→ **EXERCISE GOAL**
In the records below, find the line containing "finishes the script." and the line containing "rc = random.Random(5)"; please repeat exactly the lines from one to the other, both included, and nothing more.

→ **DATA ENTRIES**
-------------------------

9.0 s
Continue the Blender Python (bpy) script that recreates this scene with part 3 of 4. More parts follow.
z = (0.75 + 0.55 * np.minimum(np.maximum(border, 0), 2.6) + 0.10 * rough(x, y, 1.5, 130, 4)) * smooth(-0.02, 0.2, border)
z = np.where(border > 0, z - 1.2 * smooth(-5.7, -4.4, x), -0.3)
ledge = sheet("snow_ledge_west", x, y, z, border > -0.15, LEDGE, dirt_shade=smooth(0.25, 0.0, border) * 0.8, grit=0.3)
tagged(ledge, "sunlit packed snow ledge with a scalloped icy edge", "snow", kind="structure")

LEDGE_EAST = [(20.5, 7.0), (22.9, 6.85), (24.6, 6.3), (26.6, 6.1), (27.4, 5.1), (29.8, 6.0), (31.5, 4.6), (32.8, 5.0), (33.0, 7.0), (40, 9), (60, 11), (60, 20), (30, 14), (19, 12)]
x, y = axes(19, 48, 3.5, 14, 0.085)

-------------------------

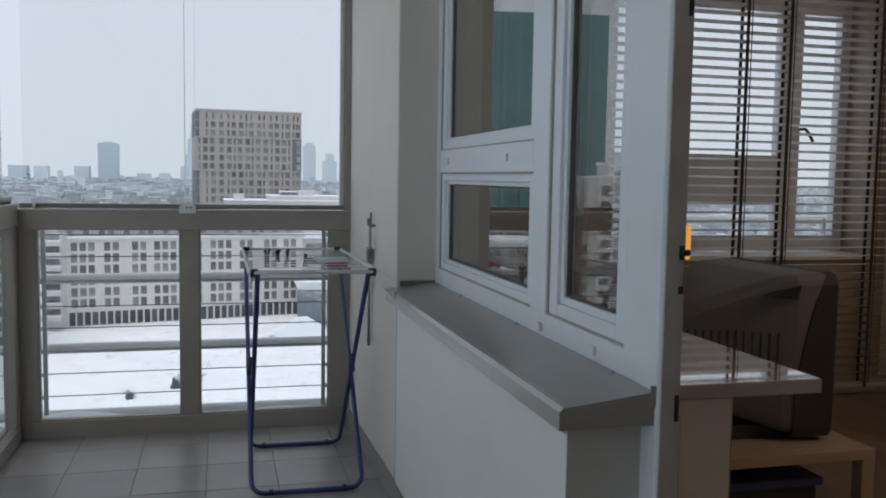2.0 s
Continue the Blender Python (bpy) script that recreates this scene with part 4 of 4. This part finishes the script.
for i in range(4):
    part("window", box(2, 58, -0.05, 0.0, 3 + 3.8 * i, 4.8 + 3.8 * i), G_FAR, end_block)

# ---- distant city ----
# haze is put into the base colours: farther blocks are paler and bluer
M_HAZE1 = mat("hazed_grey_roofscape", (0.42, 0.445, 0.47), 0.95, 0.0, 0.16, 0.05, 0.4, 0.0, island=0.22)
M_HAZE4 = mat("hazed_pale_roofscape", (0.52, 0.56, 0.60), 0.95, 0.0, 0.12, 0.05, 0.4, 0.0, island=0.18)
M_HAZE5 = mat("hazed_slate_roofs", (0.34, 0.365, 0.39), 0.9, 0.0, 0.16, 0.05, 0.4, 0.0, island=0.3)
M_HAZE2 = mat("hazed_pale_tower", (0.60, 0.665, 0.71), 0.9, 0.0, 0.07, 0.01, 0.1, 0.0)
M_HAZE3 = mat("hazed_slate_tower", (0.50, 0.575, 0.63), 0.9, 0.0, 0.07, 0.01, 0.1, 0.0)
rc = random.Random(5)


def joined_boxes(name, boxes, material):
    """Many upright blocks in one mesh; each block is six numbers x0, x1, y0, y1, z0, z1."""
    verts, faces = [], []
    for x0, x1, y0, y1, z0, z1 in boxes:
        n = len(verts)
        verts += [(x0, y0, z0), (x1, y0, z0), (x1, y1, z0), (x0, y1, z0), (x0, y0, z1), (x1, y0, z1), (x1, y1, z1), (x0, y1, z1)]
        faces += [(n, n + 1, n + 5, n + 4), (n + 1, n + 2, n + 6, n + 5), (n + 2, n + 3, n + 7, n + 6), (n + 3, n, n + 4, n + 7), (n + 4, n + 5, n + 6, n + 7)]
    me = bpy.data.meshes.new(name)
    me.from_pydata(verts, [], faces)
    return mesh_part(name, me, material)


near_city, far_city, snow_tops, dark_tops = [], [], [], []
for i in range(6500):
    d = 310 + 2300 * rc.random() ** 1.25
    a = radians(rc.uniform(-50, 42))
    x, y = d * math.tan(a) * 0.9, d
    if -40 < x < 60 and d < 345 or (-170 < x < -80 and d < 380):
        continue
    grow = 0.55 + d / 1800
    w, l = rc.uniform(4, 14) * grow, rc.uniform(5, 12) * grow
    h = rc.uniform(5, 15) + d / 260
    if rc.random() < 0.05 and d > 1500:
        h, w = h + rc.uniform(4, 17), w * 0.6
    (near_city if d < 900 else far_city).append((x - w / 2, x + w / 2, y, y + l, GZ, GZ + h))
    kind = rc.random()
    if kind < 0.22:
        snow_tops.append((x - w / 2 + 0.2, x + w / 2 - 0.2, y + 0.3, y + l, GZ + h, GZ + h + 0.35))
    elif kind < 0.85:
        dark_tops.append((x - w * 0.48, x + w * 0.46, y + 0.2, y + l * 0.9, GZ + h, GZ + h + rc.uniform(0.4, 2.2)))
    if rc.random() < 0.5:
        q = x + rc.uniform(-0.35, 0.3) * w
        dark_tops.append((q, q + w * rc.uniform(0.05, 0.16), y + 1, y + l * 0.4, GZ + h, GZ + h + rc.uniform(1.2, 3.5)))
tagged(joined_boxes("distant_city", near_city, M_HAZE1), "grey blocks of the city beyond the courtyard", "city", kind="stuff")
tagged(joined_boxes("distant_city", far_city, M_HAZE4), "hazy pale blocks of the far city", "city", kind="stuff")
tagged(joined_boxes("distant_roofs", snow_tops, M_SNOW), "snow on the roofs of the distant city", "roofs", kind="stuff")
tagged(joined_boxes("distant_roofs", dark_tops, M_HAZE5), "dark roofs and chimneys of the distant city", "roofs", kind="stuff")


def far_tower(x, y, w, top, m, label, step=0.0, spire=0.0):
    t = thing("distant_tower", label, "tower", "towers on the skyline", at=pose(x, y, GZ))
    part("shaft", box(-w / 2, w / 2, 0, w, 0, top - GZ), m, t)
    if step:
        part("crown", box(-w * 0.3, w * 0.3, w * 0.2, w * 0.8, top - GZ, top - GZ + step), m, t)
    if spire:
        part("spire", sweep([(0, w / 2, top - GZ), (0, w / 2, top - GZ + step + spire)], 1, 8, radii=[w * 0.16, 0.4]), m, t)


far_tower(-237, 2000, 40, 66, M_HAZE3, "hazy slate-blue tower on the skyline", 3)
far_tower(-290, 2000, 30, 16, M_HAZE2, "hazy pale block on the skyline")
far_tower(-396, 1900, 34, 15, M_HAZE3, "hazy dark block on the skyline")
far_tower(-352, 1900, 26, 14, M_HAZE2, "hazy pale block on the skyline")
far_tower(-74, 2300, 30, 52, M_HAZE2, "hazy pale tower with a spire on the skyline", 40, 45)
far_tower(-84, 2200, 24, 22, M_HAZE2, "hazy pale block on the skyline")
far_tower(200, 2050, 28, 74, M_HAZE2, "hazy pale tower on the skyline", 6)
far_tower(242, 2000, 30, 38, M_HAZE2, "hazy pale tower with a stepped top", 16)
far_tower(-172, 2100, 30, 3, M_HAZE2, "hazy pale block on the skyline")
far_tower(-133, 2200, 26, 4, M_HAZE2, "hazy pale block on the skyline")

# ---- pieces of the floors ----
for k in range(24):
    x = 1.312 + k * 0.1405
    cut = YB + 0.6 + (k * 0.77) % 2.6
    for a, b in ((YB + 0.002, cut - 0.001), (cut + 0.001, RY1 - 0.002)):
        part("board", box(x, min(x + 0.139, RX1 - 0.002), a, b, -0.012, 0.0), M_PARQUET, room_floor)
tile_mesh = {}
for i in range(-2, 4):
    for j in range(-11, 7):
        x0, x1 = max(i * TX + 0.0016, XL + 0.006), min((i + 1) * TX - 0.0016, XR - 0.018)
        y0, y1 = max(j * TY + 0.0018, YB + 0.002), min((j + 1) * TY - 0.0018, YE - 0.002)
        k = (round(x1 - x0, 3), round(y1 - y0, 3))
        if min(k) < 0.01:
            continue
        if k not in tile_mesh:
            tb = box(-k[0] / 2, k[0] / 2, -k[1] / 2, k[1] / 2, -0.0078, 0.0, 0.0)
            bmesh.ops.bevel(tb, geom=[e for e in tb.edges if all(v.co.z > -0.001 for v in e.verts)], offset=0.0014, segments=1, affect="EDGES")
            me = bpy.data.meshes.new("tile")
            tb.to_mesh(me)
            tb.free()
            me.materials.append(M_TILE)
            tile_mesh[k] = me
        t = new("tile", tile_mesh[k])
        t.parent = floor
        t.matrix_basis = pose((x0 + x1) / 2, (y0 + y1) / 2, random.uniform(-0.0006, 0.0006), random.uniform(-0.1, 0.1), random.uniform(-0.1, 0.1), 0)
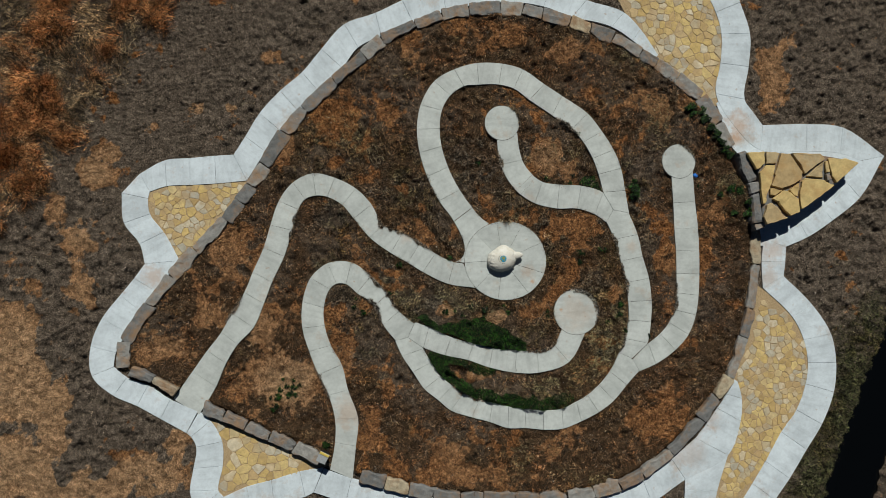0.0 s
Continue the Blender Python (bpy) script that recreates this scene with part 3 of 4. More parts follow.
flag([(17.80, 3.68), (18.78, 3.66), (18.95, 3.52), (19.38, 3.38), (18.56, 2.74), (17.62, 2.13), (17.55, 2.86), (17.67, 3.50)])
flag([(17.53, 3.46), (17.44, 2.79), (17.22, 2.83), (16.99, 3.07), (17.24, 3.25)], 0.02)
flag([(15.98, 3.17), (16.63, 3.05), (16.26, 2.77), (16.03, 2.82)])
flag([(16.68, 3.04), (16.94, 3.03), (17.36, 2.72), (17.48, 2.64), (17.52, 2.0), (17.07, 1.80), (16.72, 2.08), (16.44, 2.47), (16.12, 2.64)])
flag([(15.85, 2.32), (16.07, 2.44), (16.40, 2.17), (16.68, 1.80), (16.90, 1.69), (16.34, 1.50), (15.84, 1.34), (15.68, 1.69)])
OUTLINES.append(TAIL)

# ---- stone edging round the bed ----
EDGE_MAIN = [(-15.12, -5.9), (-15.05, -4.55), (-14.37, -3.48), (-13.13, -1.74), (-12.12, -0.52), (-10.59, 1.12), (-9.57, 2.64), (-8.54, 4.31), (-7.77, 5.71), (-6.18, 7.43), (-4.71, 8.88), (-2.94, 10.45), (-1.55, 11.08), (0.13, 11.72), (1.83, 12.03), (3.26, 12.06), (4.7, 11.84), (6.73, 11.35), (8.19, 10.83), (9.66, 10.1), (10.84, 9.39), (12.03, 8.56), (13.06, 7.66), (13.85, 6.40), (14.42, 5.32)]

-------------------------

→ **COMPLETED TASK**
Continue the Blender Python (bpy) script that recreates this scene with part 4 of 4. This part finishes the script.
for i in range(4):
    part("window", box(2, 58, -0.05, 0.0, 3 + 3.8 * i, 4.8 + 3.8 * i), G_FAR, end_block)

# ---- distant city ----
# haze is put into the base colours: farther blocks are paler and bluer
M_HAZE1 = mat("hazed_grey_roofscape", (0.42, 0.445, 0.47), 0.95, 0.0, 0.16, 0.05, 0.4, 0.0, island=0.22)
M_HAZE4 = mat("hazed_pale_roofscape", (0.52, 0.56, 0.60), 0.95, 0.0, 0.12, 0.05, 0.4, 0.0, island=0.18)
M_HAZE5 = mat("hazed_slate_roofs", (0.34, 0.365, 0.39), 0.9, 0.0, 0.16, 0.05, 0.4, 0.0, island=0.3)
M_HAZE2 = mat("hazed_pale_tower", (0.60, 0.665, 0.71), 0.9, 0.0, 0.07, 0.01, 0.1, 0.0)
M_HAZE3 = mat("hazed_slate_tower", (0.50, 0.575, 0.63), 0.9, 0.0, 0.07, 0.01, 0.1, 0.0)
rc = random.Random(5)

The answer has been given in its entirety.